Monday, March 14, 2011

Three Days With Yvonne De Carlo

Robert Wagner

In the 1950s, actor Robert Wagner was an upcoming star, a teen heartthrob, and quite the ladies man. Before his long on-again-off-again relationship with Natalie Wood, Wagner was making the rounds with the women of Hollywood. Some were young starlets and some were already notable stars. On one occasion in the 1950s, Wagner had a brief fling with the star actress Yvonne De Carlo

Yvonne De Carlo

De Carlo had already made a name for herself in films like Criss Cross and Brute Force. She was still a few years away from starring in her most famous role, that of Lily Munster, in the 1960s television show, The Munsters.

Sometime in the 1950s, Wagner was on his way to the Santa Monica drive-in restaurant, Jack's at the Beach.  When Wagner pulled his 1950 Ford convertible into the restaurant parking lot he noticed in the car next to him was De Carlo. He looked her over and she nodded for for him to come over to her. Wagner then parked his car in the back of the restaurant and hopped into De Carlo's car. According to Wagner, in his book "Pieces of My Heart," their exchange went like this:

"I'm Robert Wagner."
"I know. I'm Yvonne De Carlo."
"I know. I'm such a fan of yours."

The two left Jack's at the Beach and headed for De Carlo's house. It wasn't until three days later that Wagner went back to get his car.

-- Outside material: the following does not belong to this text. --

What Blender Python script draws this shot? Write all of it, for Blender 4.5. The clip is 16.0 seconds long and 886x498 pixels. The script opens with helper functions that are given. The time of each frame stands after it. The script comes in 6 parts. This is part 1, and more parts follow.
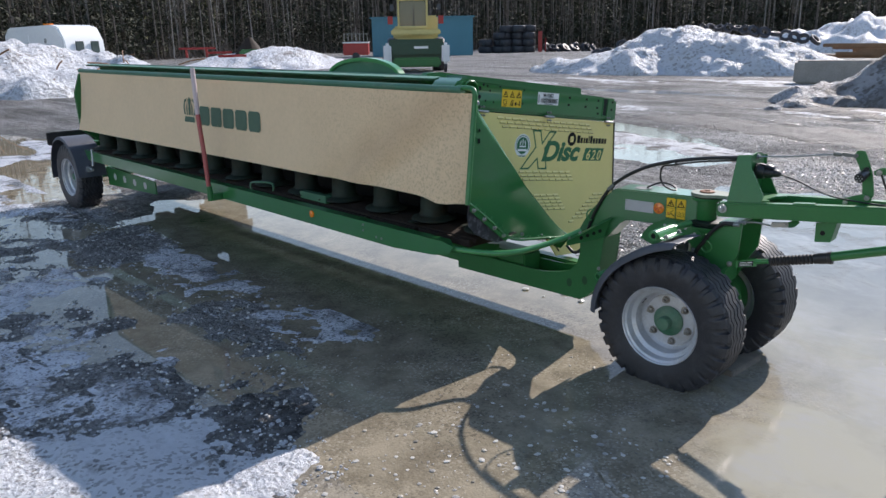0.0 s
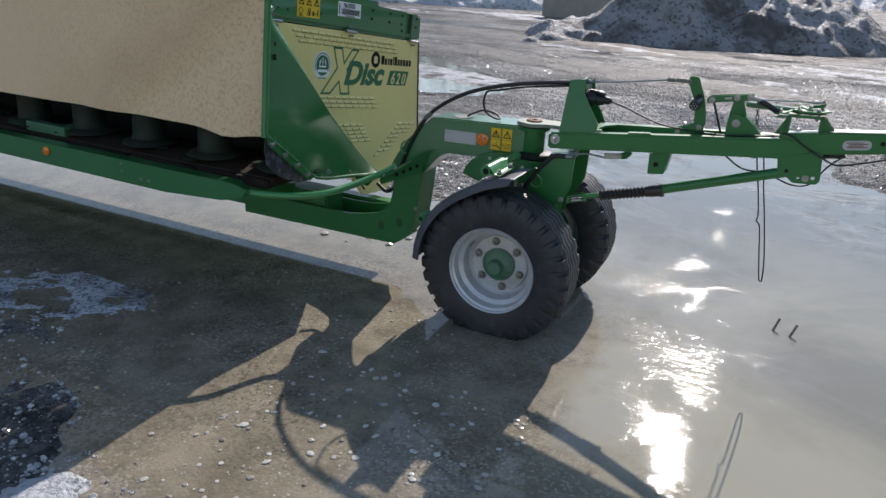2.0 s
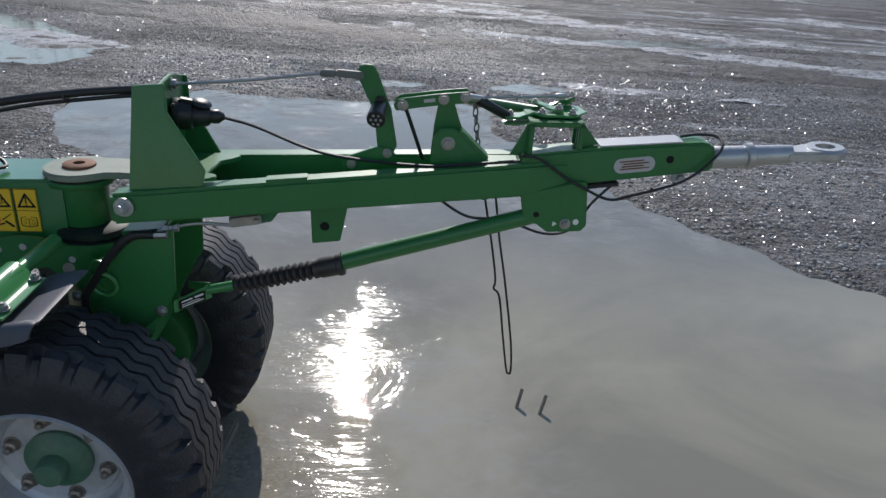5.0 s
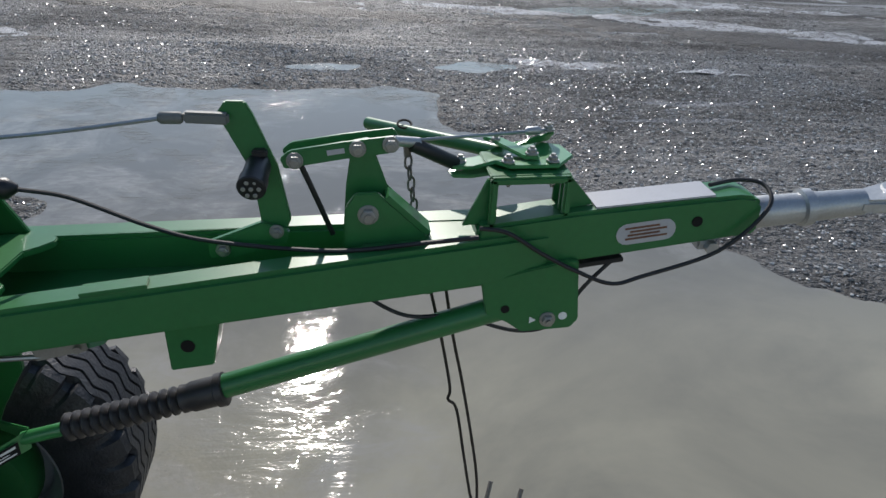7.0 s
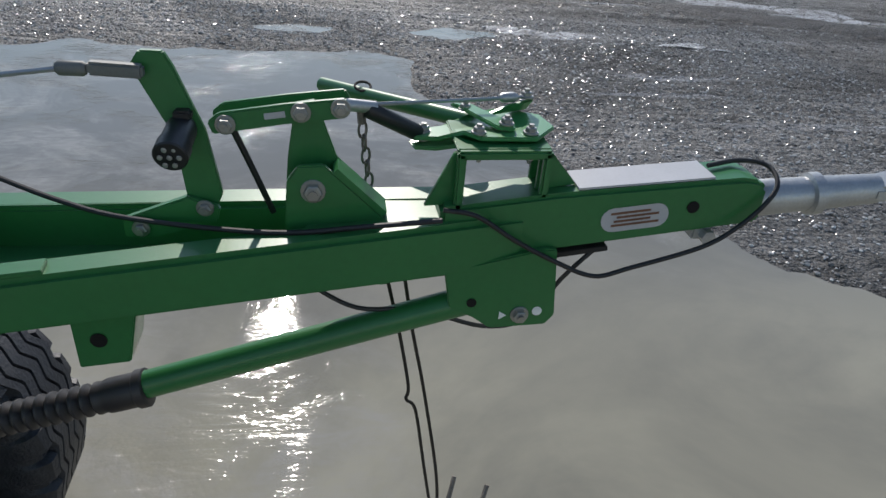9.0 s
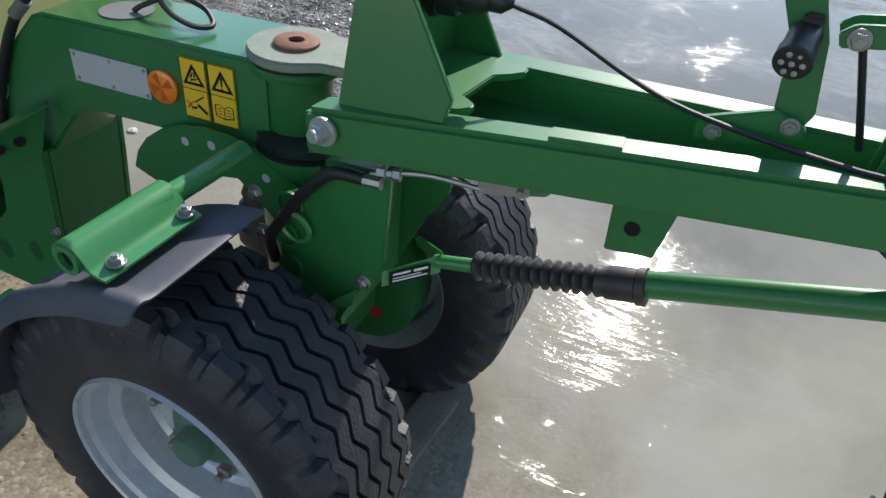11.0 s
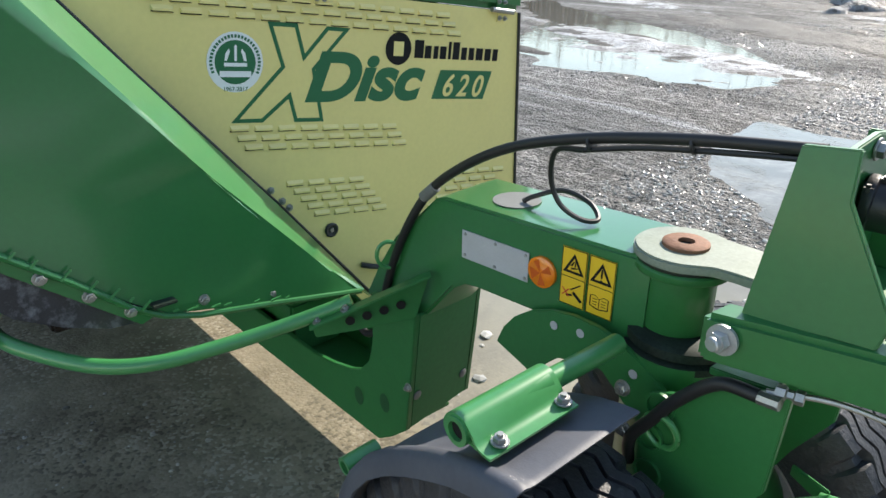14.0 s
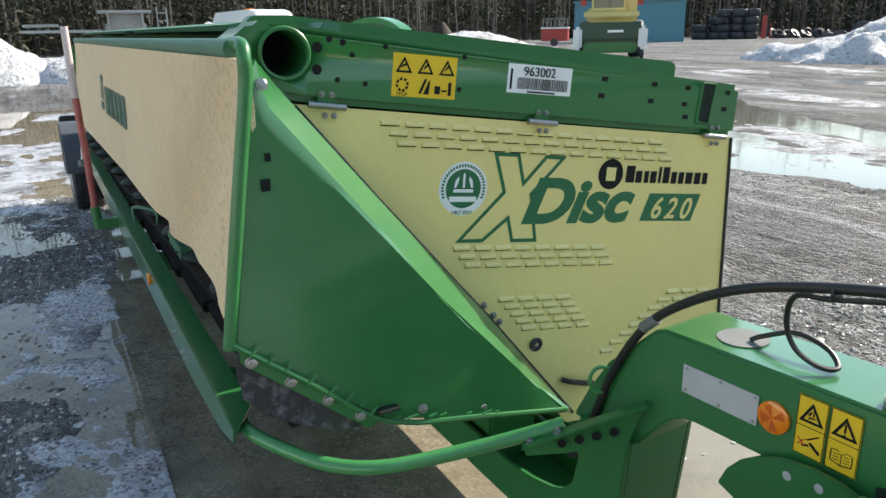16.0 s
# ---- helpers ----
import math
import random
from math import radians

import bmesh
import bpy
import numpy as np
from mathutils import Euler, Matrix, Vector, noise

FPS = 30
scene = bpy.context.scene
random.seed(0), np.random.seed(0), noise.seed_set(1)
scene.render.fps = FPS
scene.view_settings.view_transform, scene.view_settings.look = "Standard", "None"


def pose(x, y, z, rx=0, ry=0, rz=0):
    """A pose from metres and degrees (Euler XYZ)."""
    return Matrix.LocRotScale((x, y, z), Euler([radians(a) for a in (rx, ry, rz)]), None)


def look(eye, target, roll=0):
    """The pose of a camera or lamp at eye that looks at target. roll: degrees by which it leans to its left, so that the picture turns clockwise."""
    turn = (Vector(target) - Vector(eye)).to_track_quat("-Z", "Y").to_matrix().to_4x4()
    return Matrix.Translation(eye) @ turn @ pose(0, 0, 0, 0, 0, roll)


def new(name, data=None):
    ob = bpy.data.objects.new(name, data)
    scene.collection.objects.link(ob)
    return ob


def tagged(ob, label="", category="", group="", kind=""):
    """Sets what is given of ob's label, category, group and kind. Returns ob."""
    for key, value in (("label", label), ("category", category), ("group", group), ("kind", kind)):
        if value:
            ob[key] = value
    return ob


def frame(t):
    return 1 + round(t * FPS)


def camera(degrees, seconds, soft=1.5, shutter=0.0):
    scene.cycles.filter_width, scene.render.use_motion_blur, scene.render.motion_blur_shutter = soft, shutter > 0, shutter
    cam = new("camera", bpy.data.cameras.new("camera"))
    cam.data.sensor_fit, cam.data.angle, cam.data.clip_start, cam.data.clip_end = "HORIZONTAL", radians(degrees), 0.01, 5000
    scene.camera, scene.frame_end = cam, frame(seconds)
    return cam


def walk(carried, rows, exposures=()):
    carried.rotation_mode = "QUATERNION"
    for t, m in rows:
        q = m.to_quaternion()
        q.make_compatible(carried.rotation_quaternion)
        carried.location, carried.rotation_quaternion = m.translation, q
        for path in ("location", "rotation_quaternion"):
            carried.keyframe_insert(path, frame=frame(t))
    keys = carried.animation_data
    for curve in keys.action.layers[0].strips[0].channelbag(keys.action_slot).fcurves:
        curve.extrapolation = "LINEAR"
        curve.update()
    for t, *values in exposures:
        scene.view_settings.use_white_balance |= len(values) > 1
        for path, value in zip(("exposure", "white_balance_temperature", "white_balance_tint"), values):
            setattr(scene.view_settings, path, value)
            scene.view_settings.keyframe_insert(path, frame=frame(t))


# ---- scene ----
cam = camera(63.2, 16.0)
PATH = [
    (0, (2.6, 1.182, 1.649), (1.226, 2.525, 1.093), -1.0),
    (0.5, (2.531, 1.262, 1.516), (1.23, 2.67, 0.945), 0.3),
    (1, (2.357, 1.345, 1.467), (1.174, 2.828, 0.834), 1.1),
    (1.5, (2.138, 1.301, 1.586), (1.201, 2.909, 0.855), 2.8),
    (2, (2.081, 1.485, 1.527), (1.269, 3.163, 0.801), 2.9),
    (2.5, (1.979, 1.732, 1.522), (1.361, 3.489, 0.793), 3.2),
    (3, (1.878, 1.868, 1.5), (1.513, 3.683, 0.746), 3.9),
    (3.5, (1.667, 2.101, 1.481), (1.569, 3.943, 0.709), 4.7),
    (4, (1.649, 2.296, 1.422), (1.657, 4.138, 0.642), 4.3),
    (4.5, (1.742, 2.727, 1.432), (1.795, 4.566, 0.648), 4.1),
    (4.7, (1.755, 2.835, 1.462), (1.84, 4.668, 0.666), 4.2),
    (6.8, (1.83, 3.521, 1.462), (2.02, 5.293, 0.556), 2.8),
    (7, (1.838, 3.567, 1.447), (2.075, 5.344, 0.56), 2.9),
    (7.5, (1.852, 3.637, 1.451), (2.223, 5.366, 0.518), 3.8),
    (8, (1.9, 3.668, 1.43), (2.345, 5.381, 0.498), 4.1),
    (8.5, (1.909, 3.69, 1.416), (2.413, 5.38, 0.474), 5.0),
    (9, (1.877, 3.71, 1.396), (2.187, 5.44, 0.441), 5.3),
    (9.5, (1.804, 3.714, 1.37), (1.711, 5.466, 0.41), 4.6),
    (9.8, (1.764, 3.719, 1.362), (1.492, 5.429, 0.361), 4.9),
    (10, (1.735, 3.733, 1.376), (1.379, 5.383, 0.303), 4.2),
    (10.2, (1.705, 3.73, 1.372), (1.28, 5.33, 0.251), 4.1),
    (12.5, (1.615, 3.651, 1.286), (0.714, 4.983, 0.096), 3.5),
    (12.6, (1.607, 3.653, 1.287), (0.671, 4.991, 0.132), 3.1),
    (13, (1.569, 3.663, 1.294), (0.521, 5.011, 0.252), 3.0),
    (13.5, (1.537, 3.653, 1.31), (0.329, 4.958, 0.394), 1.7),
    (14, (1.512, 3.633, 1.341), (0.153, 4.857, 0.53), 0.6),
    (14.5, (1.498, 3.598, 1.373), (0.016, 4.733, 0.656), -0.2),
    (15, (1.483, 3.573, 1.406), (-0.096, 4.618, 0.761), -0.6),
    (15.5, (1.479, 3.552, 1.423), (-0.168, 4.517, 0.829), -0.8),
    (16, (1.477, 3.519, 1.432), (-0.21, 4.426, 0.855), -1.1),
]
EXPOSURES = [(0, 0.6, 6700, 17), (1.0, 0.5, 6750, 17), (2.0, 0.25, 6750, 16), (3.0, 0.05, 6650, 16), (4.5, -0.08, 6550, 15), (7.0, -0.1, 6650, 13), (9.0, -0.08, 6720, 13), (10.2, 0.28, 6700, 13), (12.5, 1.0, 6900, 12), (13.5, 1.1, 7080, 12), (14.5, 1.1, 7280, 11), (16.0, 1.1, 7400, 11)]
walk(cam, [(t, look(eye, target, roll)) for t, eye, target, roll in PATH], EXPOSURES)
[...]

Wagner doesn't exactly say what happened over those three days, but like watching early movies, we can use our imagination.

A week later Wagner ran into fellow actor and playboy, Tony Curtis.  According to Wagner, Curtis said, "You can't imagine what just happened to me. I pull into Jack's at the Beach. Yvonne De Carlo pulls up next to me! She looks at me, I look at her. Well, to make a long story short..."

Jack's at the Beach (1975)
Photo: Santa Monica Public Library

Jack's at the Beach was a restaurant that started in 1917, in Venice, California, by Jack Compselides. In the 1940s, he teamed with Til Hecht, and the restaurant relocated to the Pacific Ocean Park Pier in Santa Monica, where it stayed until March 1975. Above is a photo from the Santa Monica Public Library image archives showing the restaurant as it appeared in 1975.